As a prized prospect of the New York Yankees, one would assume Clint Frazier’s frightening battle with concussions last season made national news. And yet, I bet most of you didn’t know about this:
Clint Frazier said it was like being in “a state of euphoria,” though that barely describes what really happened to the Yankees outfielder last summer. A chronic concussion, which lingered for months, not only robbed Frazier of a year of his career but left him with black holes in his memory — entire swaths of 2018 he can’t recall.
“I felt like I wasn’t physically there, like something I couldn’t get out of. I was scared,” he said by telephone on Tuesday. “There were times I’d be driving, like I was on auto-pilot or something. I’d look around and think, ‘How did I get here?’ ”
Whoa. Concussions are typically viewed as an MMA, boxing, football or soccer problem, but the reality is sadly different. What happened to Frazier could happen to any outfielder — he crashed headfirst into the outfield wall attempting a diving catch during a Spring Training game. Unfortunately, it was labeled as a “mild concussion,” a terrible thing to say in any situation because all brain trauma is serious. This isn’t like a calf strain. In a sense, that phrase tainted Frazier’s 2018. He played in only 69 games last season across MLB, AAA and A+ ball.
Going into 2019, Frazier, 24, is optimistic about his health. Just look at what he tweeted after being cleared:
Isn’t that awesome?
In baseball terms, Clint Frazier is an outfielder and was a prized prospect. But it feels almost cruel to think of him only in those terms now. He’s a living, breathing human being full of hopes and fears, just like you and me. His story has really reminded me of that, especially in lieu of Yankee fans asking what Frazier might provide for the team in 2019. I’m going to gently get into that, but that’s not the story.
It’s simple. Clint Frazier is healthy, and that’s freaking awesome.
But, baseball rolls on. Given that the Bombers appear unlikely to sign Bryce Harper to man left field, Brett Gardner seems pegged for the role going into the season. Once an above-average regular, Gardner’s lost bat speed as all mid-30s hitters tend to do and is now really a fourth outfielder/pinch runner. He’s not a viable option for a World Series contender.
The obvious question is, what can Frazier provide?
The answer is no one knows. It’s silly to pretend otherwise. But the Yankees have clearly held Frazier in high-regard — GM Brian Cashman famously called Frazier’s bat speed “legendary” — and across baseball, he was routinely listed as a Top-50 prospect. There’s pedigree here.
But he’s also yet to have an extended look at the big league level. Aaron Judge’s injury last year presented an opportunity, but Frazier was injured, forcing Cashman to acquire Andrew McCutchen.

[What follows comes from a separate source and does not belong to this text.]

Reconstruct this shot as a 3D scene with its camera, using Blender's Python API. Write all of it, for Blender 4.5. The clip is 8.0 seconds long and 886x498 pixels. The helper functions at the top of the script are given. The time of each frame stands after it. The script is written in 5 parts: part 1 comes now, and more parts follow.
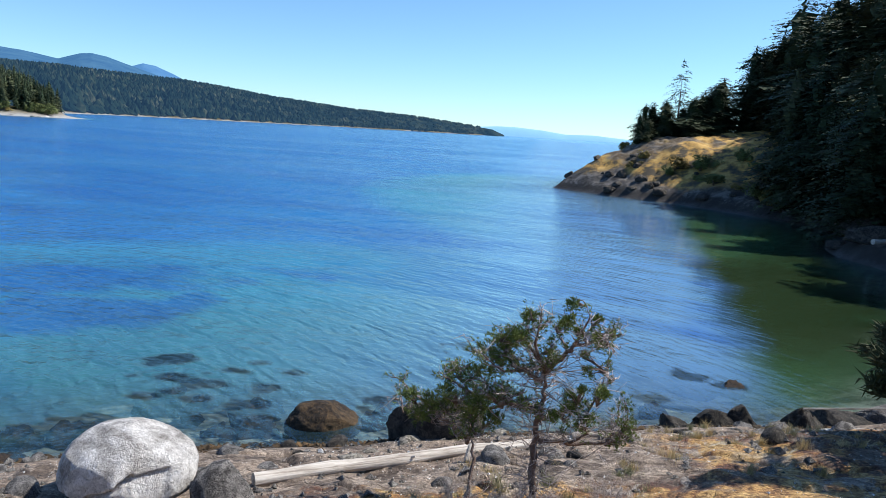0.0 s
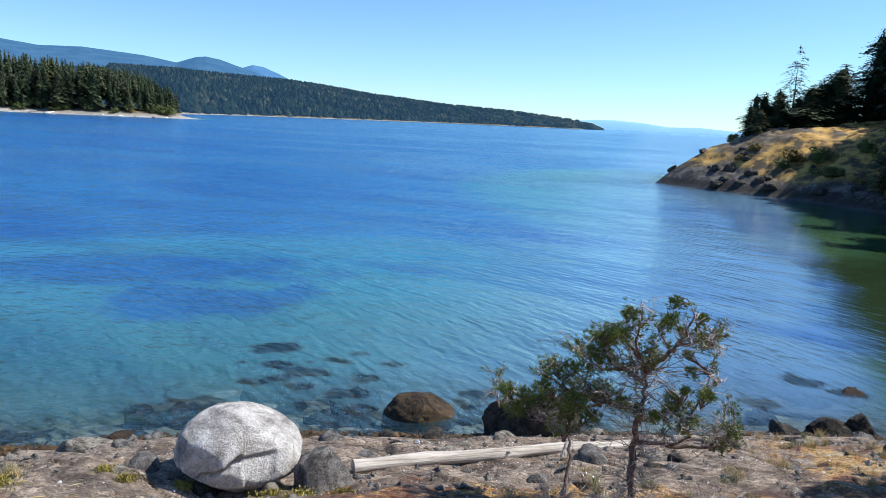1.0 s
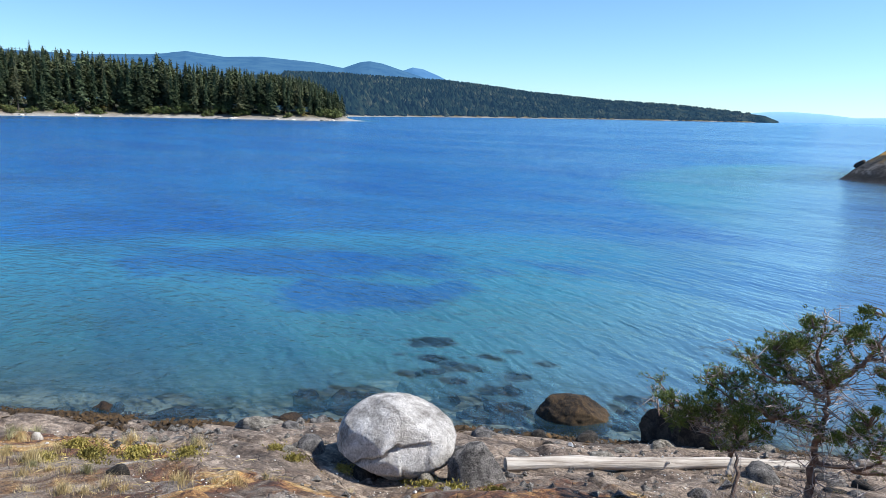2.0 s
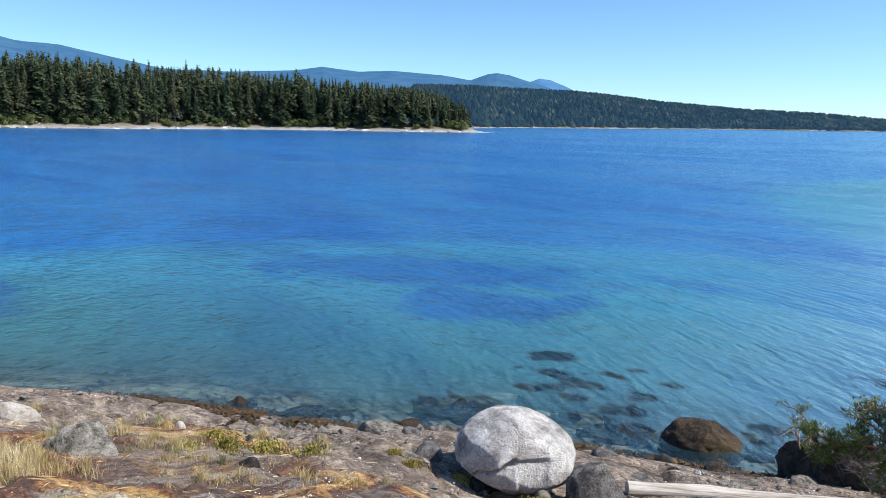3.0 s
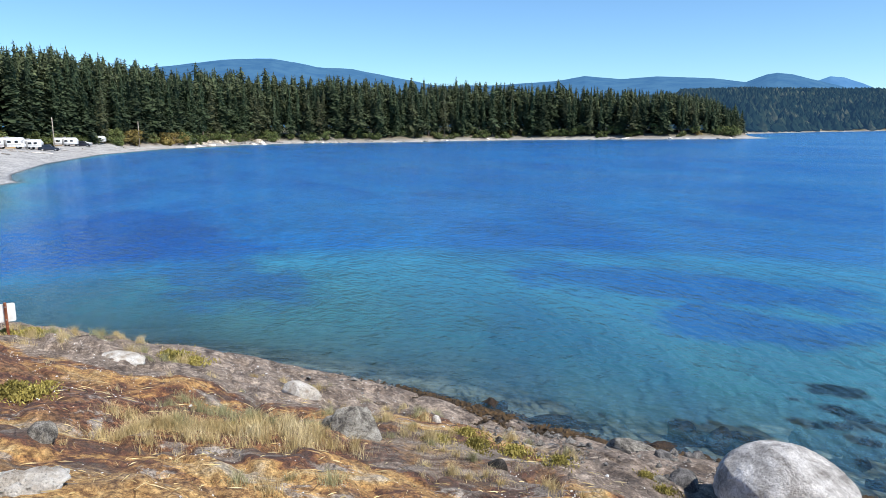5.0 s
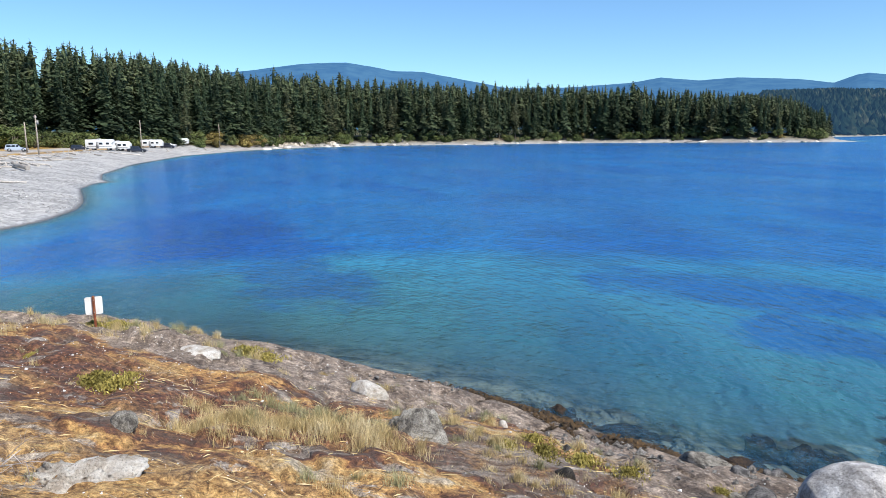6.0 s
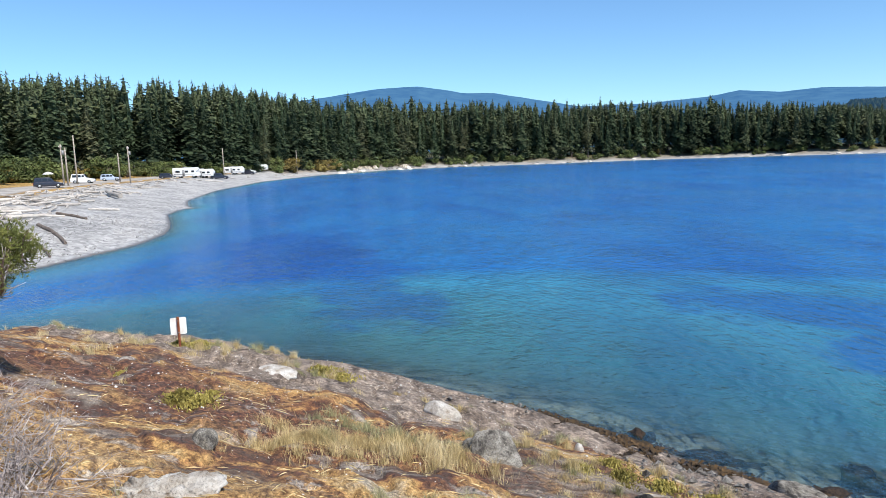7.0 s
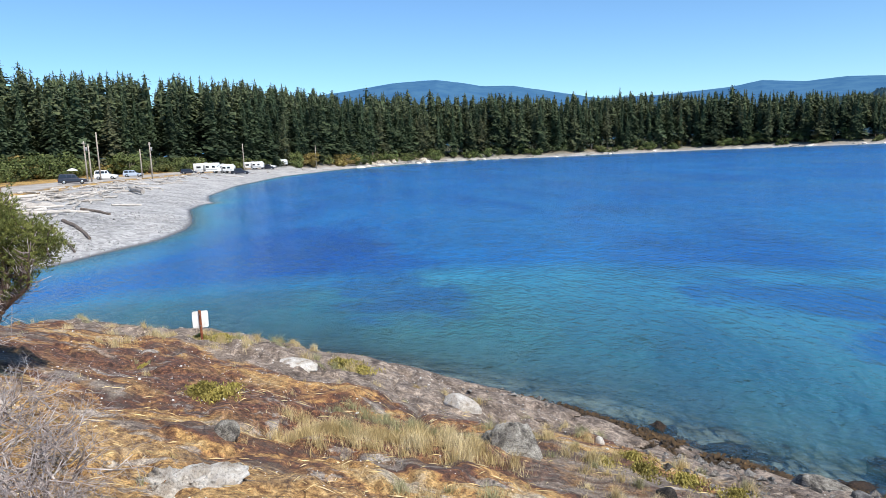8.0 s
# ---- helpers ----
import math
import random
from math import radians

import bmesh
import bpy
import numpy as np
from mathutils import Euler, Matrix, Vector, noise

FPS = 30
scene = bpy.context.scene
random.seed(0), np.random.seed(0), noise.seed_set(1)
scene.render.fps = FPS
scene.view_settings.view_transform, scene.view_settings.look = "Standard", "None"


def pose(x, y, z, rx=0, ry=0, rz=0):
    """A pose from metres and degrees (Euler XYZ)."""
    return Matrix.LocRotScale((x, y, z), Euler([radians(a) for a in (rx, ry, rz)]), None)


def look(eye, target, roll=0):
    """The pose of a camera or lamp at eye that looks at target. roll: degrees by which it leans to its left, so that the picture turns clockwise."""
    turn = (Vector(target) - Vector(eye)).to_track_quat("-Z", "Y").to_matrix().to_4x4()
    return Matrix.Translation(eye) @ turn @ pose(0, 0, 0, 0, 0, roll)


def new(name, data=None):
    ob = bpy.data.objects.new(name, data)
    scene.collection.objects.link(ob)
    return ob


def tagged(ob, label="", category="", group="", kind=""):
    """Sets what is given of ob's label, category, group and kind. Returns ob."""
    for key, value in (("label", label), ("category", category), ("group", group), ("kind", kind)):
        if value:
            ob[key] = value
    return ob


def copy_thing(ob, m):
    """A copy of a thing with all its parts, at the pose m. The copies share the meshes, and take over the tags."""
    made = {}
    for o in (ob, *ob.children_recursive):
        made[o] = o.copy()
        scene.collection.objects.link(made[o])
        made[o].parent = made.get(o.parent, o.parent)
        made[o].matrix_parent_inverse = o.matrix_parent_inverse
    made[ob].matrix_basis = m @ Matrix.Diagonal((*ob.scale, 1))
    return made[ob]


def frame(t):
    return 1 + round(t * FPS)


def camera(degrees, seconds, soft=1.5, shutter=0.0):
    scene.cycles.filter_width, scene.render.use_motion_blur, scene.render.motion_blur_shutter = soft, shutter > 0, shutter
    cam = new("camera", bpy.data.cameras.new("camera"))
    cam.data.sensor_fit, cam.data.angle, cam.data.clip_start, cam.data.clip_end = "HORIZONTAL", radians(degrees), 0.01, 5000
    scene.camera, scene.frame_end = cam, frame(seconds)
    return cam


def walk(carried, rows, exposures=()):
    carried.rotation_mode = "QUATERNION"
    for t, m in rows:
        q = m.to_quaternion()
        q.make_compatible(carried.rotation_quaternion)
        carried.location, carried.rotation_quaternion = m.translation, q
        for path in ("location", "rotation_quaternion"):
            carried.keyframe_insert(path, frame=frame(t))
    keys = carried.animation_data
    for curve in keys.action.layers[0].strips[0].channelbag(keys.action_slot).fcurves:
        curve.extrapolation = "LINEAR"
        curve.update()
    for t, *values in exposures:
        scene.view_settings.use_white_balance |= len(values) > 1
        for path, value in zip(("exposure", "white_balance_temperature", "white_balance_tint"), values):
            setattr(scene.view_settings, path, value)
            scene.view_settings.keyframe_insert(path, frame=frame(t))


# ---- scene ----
# ======== camera and walk ========
cam = camera(64.8, 8.0, soft=0.55)
PATH = [
    (0, (0.010, 0.004, 5.524), (-0.070, 9.866, 3.867), 3.50),
    (0.5, (0.016, -0.028, 5.527), (-0.694, 9.791, 3.770), 2.90),
    (1, (-0.002, -0.009, 5.520), (-1.448, 9.722, 3.724), 2.64),
    (1.5, (-0.008, -0.002, 5.511), (-2.416, 9.528, 3.674), 2.17),
    (2, (-0.043, 0.014, 5.516), (-3.592, 9.169, 3.622), 1.24),
    (3.5, (-0.077, 0.035, 5.519), (-5.967, 7.929, 3.790), 0.44),
    (4, (-0.119, 0.035, 5.525), (-6.887, 7.194, 3.803), -0.66),
    (4.5, (-0.100, 0.068, 5.507), (-7.522, 6.569, 3.879), -0.89),
    (6, (-0.159, 0.125, 5.487), (-8.544, 5.333, 3.885), -0.54),
    (6.5, (-0.188, 0.128, 5.477), (-8.904, 4.849, 4.156), -1.22),
    (7, (-0.184, 0.155, 5.470), (-9.107, 4.483, 4.181), -2.01),
    (7.5, (-0.176, 0.141, 5.466), (-9.201, 4.221, 4.087), -2.20),
    (8, (-0.190, 0.159, 5.456), (-9.220, 4.232, 4.087), -2.49),
]
walk(cam, [(t, look(eye, target, roll)) for t, eye, target, roll in PATH],
     exposures=[(0.0, 0.36), (8.0, 0.36)])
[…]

Given Gardner’s age and the possibility of ineffectiveness, Frazier could see another window open this year.
As a prospect, Frazier profiled as (roughly) an above-average hitter, but a risky one. He’s dependent on carrying a high batting average to keep his on-base percentages high and to supplement an okay walk rate. Then again, his bat speed is ridiculous and might boost him into 20+ home runs. He’s got a future.
But for 2019, who knows what to expect? He could be a really valuable piece. He might not hit at all. Who is to say? I don’t know what the Yankees or Frazier expect out of the coming season. But, if the young outfielder can just stay healthy and get a year of regular playing time (either in New York or Scranton), it’d be a cause for celebration.